Pour une histoire (interne) de la FSGT : Nicolas Kssis (textes) et al. (collab.), La FSGT : du sport rouge au sport populaire, Montreuil et Pantin, Éditions La Ville brûle / Sport et Plein Air-FSGT, 2014.

[2] Quelques éléments historiques sont donnés par : Nicolas Kssis-Martov, « Le sport ouvrier à Saint-Étienne et dans la Loire !», Sport et Plein Air, revue de la FSGT, n°519, avril 2008, p. 30-31, texte retranscrit sur son blog (malheureusement peu fonctionnel en ce qui concerne les anciens articles), hébergé par le site SoFoot.com.

[3] Antonin Fouque correspond probablement au charpentier, né en 1910, arrêté à Sainte-Croix-en-Jarez puis interné à Lyon en janvier 1944. Déporté à Buchenwald en août 1944, il survit aux camps (Nathalie Forissier, La déportation dans la Loire, 1940-1944 : le mémorial des déportés, Saint-Étienne, Publications de l’université de Saint-Étienne, 2005, p. 107).

[4] Noël Sagnol est alors le secrétaire de l’Union des sections socialistes du canton de Saint-Chamond (Le Populaire de Paris, n°5089, 17 janvier 1937, p. 4).

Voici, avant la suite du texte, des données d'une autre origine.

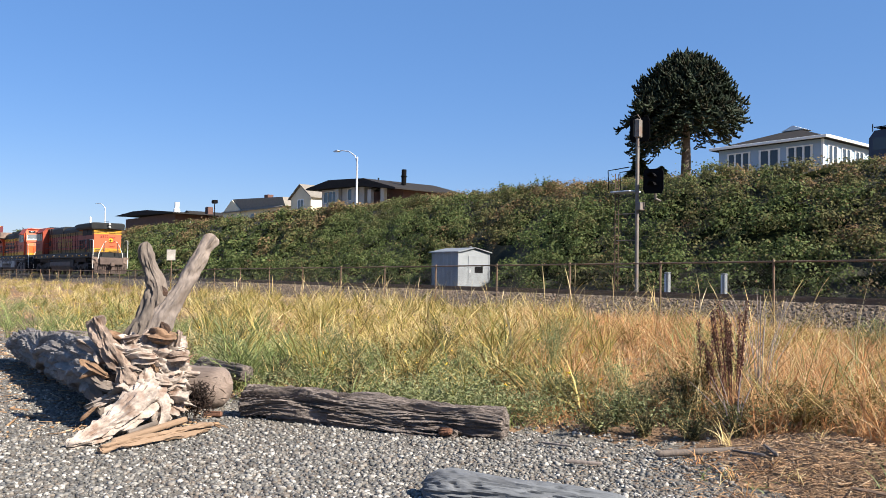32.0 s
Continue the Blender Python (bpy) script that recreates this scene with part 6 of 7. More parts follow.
def signal_mast():
    bx, by = -19.0, 24.6
    g0 = float(ground_z(bx, by))
    ob = thing("railway_signal", "grey railway signal mast with a ladder and black target heads", "railway signal", pose(bx, by, g0))
    top = 6.0 + 1.55 - g0
    part("mast", Geo().tube([(0, 0, 0), (0, 0, top - 0.55)], 0.07, 14), mast_m, ob, smooth=True)
    part("mast_base", Geo().box(-0.2, 0.2, -0.2, 0.2, 0, 0.28, 0.03), conc_m, ob)
    part("mast_cap", Geo().tube([(0, 0, top - 0.55), (0, 0, top - 0.4), (0, 0, top)], [0.07, 0.09, 0.06], 12), mast_m, ob, smooth=True)
    def head(z, dx, turn, label):
        hd = part("signal_head", Geo().prism([(-0.32, -0.45), (0.32, -0.45), (0.38, -0.3), (0.38, 0.3), (0.32, 0.45), (-0.32, 0.45), (-0.38, 0.3), (-0.38, -0.3)], -0.02, 0.02, "x"), dark_m, ob, label, pose(dx, 0.0, z, 0, 0, turn))
        part("lamp_case", Geo().box(-0.30, -0.02, -0.11, 0.11, -0.34, 0.34, 0.03), mast_m, hd)
        part("case_hinge", Geo().tube([(-0.3, 0.15, -0.3), (-0.3, 0.15, 0.3)], 0.018, 6), dark_m, hd, smooth=True)
        part("cable", Geo().tube([(-0.2, -0.1, 0.34), (-0.3, -0.02, 0.5), (-0.2, 0.2, 0.46)], 0.014, 5), mast_m, hd, smooth=True)
        for k in (-0.16, 0.16):
            v = Geo()
            v.add([(0.02 + 0.28 * q, 0.13 * math.cos(a), k + 0.13 * math.sin(a)) for q in (0, 1) for a in [i * math.pi / 8 for i in range(9)]], [(i, i + 1, i + 10, i + 9) for i in range(8)])
            part("visor", v, dark_m, hd)
        part("bracket", Geo().tube([(-0.2, 0, -0.35), (-0.2, 0, -0.62), (-dx if abs(dx) > 0.3 else -0.2, 0, -0.66)], 0.045, 8), mast_m, hd, smooth=True)
    head(top - 0.42, 0.10, 108, "black upper target head seen from behind")
    head(5.15 + 1.55 - g0 - 1.55, 0.72, -74, "black lower target head")
    # ladder and platform
    for s in (-0.10, 0.10):
        part("ladder_rail", Geo().tube([(-0.95, s, 0), (-0.95, s, 4.75)], 0.018, 6), M["casting"], ob, smooth=True)
    rg = Geo().tube([(0, -0.10, 0), (0, 0.10, 0)], 0.012, 5).mesh("rung", M["casting"], True)
    for i in range(15):
        piece("rung", rg, ob, pose(-0.95, 0, 0.3 + i * 0.3))
    for z in (1.2, 2.2, 3.2):
        part("brace", Geo().tube([(-0.95, 0, z), (0, 0, z)], 0.02, 6), mast_m, ob, smooth=True)
    part("platform", Geo().box(-1.0, -0.1, -0.35, 0.35, 4.0, 4.05, 0.01), lamp_m, ob)
    part("guard_rail", Geo().tube([(-1.05, -0.35, 4.05), (-1.1, -0.35, 4.85), (-0.1, -0.35, 4.9)], 0.02, 6).tube([(-1.05, 0.35, 4.05), (-1.1, 0.35, 4.85), (-0.1, 0.35, 4.9)], 0.02, 6), dark_m, ob, smooth=True)
    part("junction_box", Geo().box(0.06, 0.24, -0.14, 0.14, 3.3, 3.6, 0.02), mast_m, ob)
signal_mast()
for x, y, z0, hh in ((-17.2, 24.0, 0.80, 0.98), (-15.0, 24.0, 0.80, 0.95)):
    ob = thing("relay_box", "grey lineside relay box with white strip on a post", "relay box", pose(x, y, z0), "relay boxes by the track")
    part("pedestal", Geo().tube([(0, 0, -0.05), (0, 0, 0.3)], 0.06, 10), mast_m, ob, smooth=True)
    part("case", Geo().box(-0.075, 0.075, -0.08, 0.08, 0.2, hh, 0.02), galv_m, ob)
    part("door_strip", Geo().box(-0.08, -0.02, -0.085, -0.079, 0.22, hh - 0.02), lamp_m, ob, "white front strip")
    part("lid", Geo().box(-0.09, 0.09, -0.095, 0.095, hh, hh + 0.04, 0.015), galv_m, ob)
sg = thing("white_sign", "blank white sign plate on a thin post", "sign", pose(-45.4, 17.0, 0.5))
part("sign_post", Geo().tube([(0, 0.02, 0), (0, 0.02, 2.3)], 0.03, 8), post_m, sg, smooth=True)
part("plate", Geo().box(-0.24, 0.24, -0.02, 0.0, 1.72, 2.32, 0.004), conc_m, sg, m=pose(0, 0, 0, 0, 0, 55))

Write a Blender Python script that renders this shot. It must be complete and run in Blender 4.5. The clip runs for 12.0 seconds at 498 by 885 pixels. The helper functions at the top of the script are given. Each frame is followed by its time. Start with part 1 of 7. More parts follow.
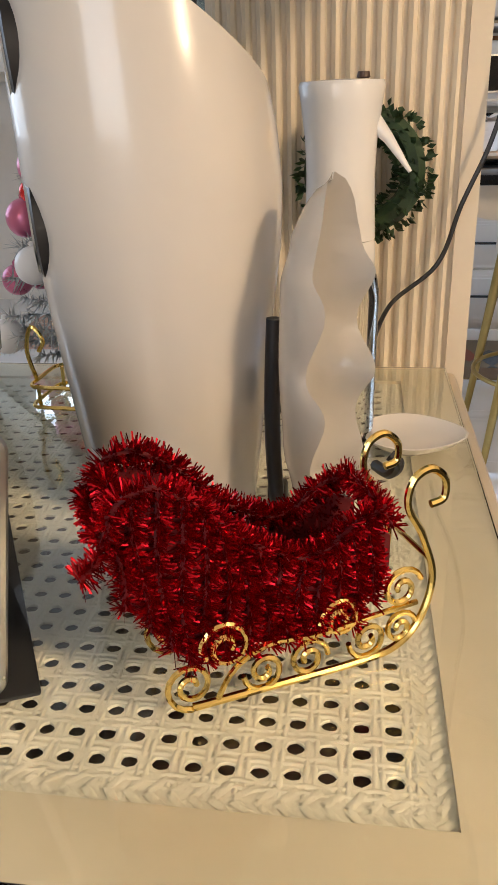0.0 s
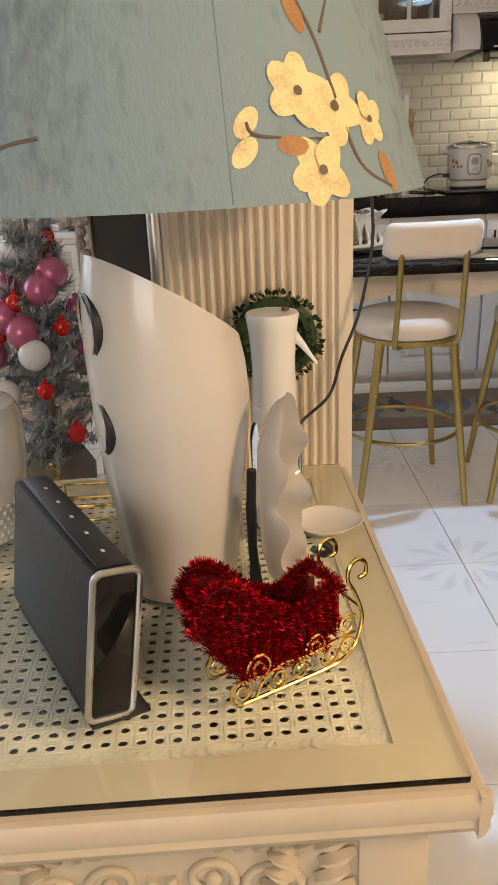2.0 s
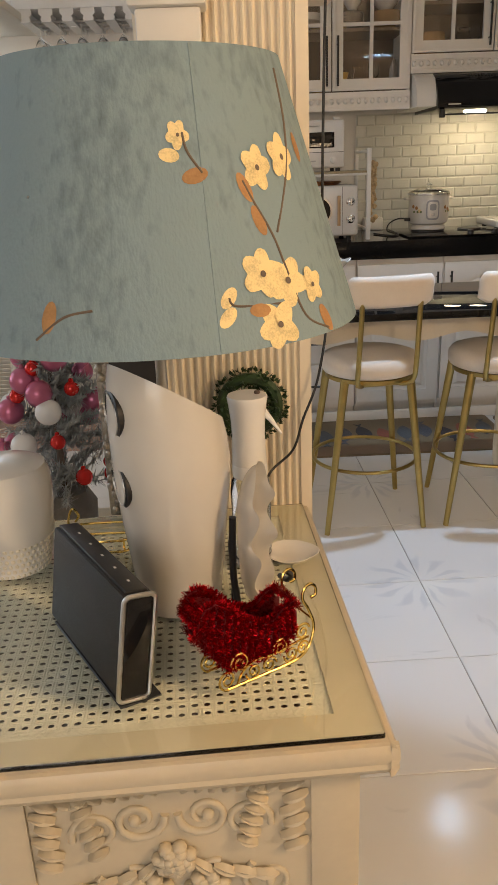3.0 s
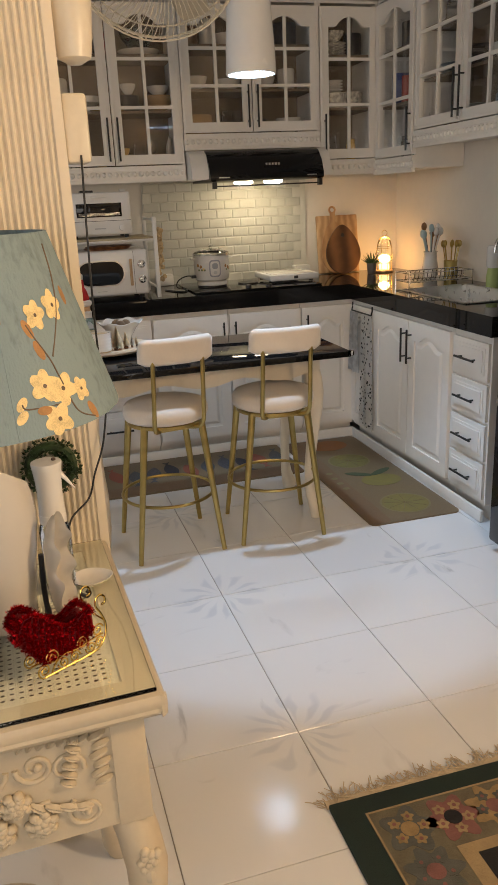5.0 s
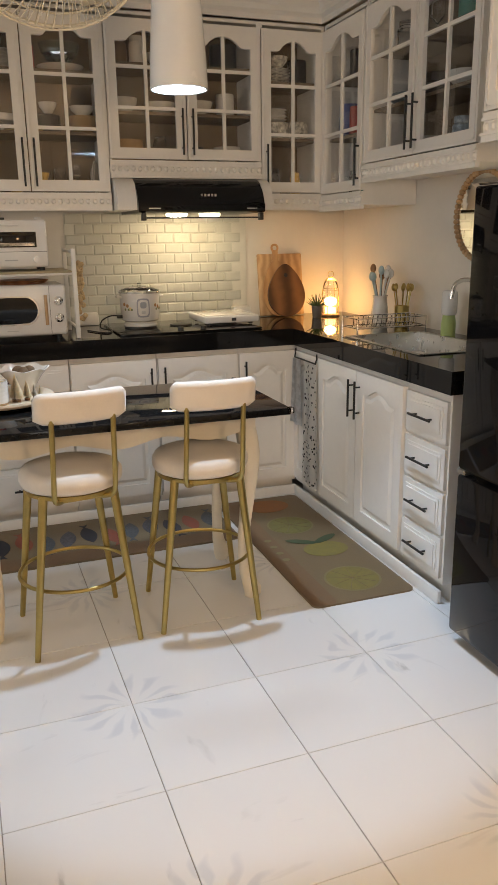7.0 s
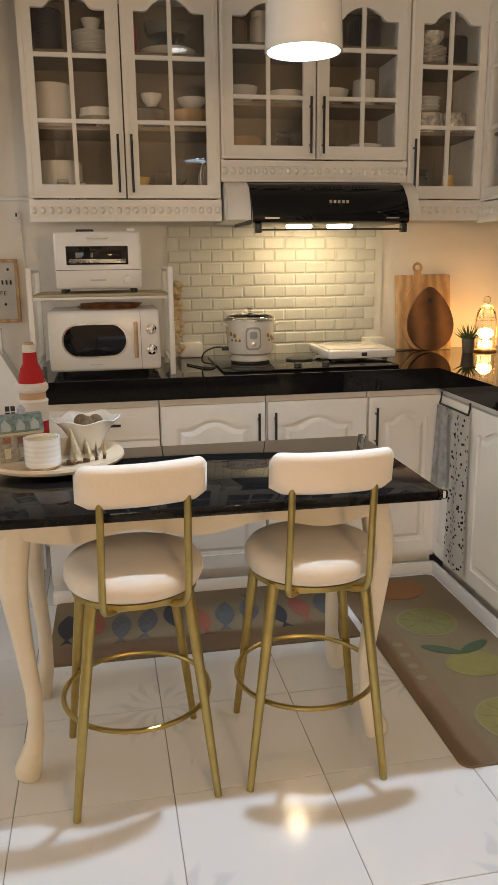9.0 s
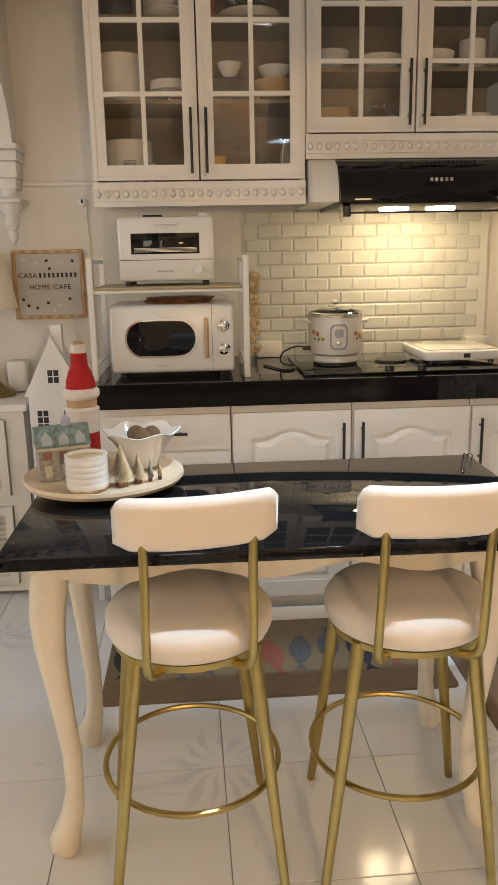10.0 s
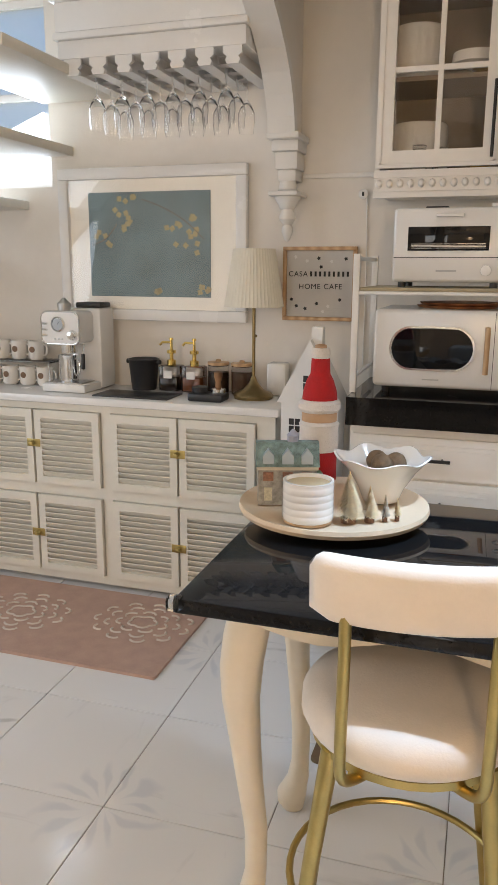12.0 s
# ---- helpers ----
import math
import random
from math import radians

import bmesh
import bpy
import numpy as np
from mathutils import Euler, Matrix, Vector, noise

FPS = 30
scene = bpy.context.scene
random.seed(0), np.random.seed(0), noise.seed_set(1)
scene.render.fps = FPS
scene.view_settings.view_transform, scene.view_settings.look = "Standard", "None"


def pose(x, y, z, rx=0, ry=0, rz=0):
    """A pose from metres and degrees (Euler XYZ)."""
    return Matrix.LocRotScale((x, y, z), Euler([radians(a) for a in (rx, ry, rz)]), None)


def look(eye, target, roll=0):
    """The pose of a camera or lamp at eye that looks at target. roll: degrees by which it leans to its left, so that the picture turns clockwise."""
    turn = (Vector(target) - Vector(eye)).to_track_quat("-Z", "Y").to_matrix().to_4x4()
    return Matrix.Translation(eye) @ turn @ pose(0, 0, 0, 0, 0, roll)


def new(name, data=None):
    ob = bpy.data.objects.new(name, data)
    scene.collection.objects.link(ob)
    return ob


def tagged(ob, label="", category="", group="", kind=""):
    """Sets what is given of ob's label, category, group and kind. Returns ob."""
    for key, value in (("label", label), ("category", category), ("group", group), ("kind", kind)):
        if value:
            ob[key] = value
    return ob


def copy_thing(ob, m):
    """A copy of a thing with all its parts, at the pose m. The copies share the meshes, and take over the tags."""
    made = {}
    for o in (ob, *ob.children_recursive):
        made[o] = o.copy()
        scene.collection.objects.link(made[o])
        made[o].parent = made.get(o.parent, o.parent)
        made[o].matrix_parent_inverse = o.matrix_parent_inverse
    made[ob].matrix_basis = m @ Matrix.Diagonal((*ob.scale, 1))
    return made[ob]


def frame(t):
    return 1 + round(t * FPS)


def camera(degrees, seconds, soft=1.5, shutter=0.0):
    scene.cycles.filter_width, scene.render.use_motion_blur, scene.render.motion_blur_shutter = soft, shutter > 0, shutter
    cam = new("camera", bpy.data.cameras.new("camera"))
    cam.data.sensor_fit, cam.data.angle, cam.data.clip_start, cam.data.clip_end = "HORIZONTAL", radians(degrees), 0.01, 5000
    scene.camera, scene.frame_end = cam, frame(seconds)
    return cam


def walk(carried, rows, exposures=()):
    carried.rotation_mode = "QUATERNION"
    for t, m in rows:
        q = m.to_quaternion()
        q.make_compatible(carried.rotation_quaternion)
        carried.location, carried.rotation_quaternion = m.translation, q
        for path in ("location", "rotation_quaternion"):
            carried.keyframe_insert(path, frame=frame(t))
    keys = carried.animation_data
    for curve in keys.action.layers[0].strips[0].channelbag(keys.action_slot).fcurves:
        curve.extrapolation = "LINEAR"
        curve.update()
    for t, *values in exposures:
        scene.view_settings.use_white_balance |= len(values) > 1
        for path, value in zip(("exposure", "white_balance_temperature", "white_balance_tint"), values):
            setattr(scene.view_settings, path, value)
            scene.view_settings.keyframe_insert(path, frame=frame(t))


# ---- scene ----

[5] Marius Redon est, sans doute, l’ancien poilu interrogé par Lucien Barou (Mémoires de la Grande Guerre. 187 Poilus du Forez et de sa périphérie témoignent…, tome 1, 1914, Saint-Étienne, Conseil général de la Loire, 2014, p. 26). Né en 1894 à La Grand-Croix, cet ancien chaudronnier à l’usine de Saint-Chamond des Forges et aciéries de la Marine et d’Homécourt s’est reconverti en 1930 comme postier, à Rive-de-Gier puis Saint-Chamond.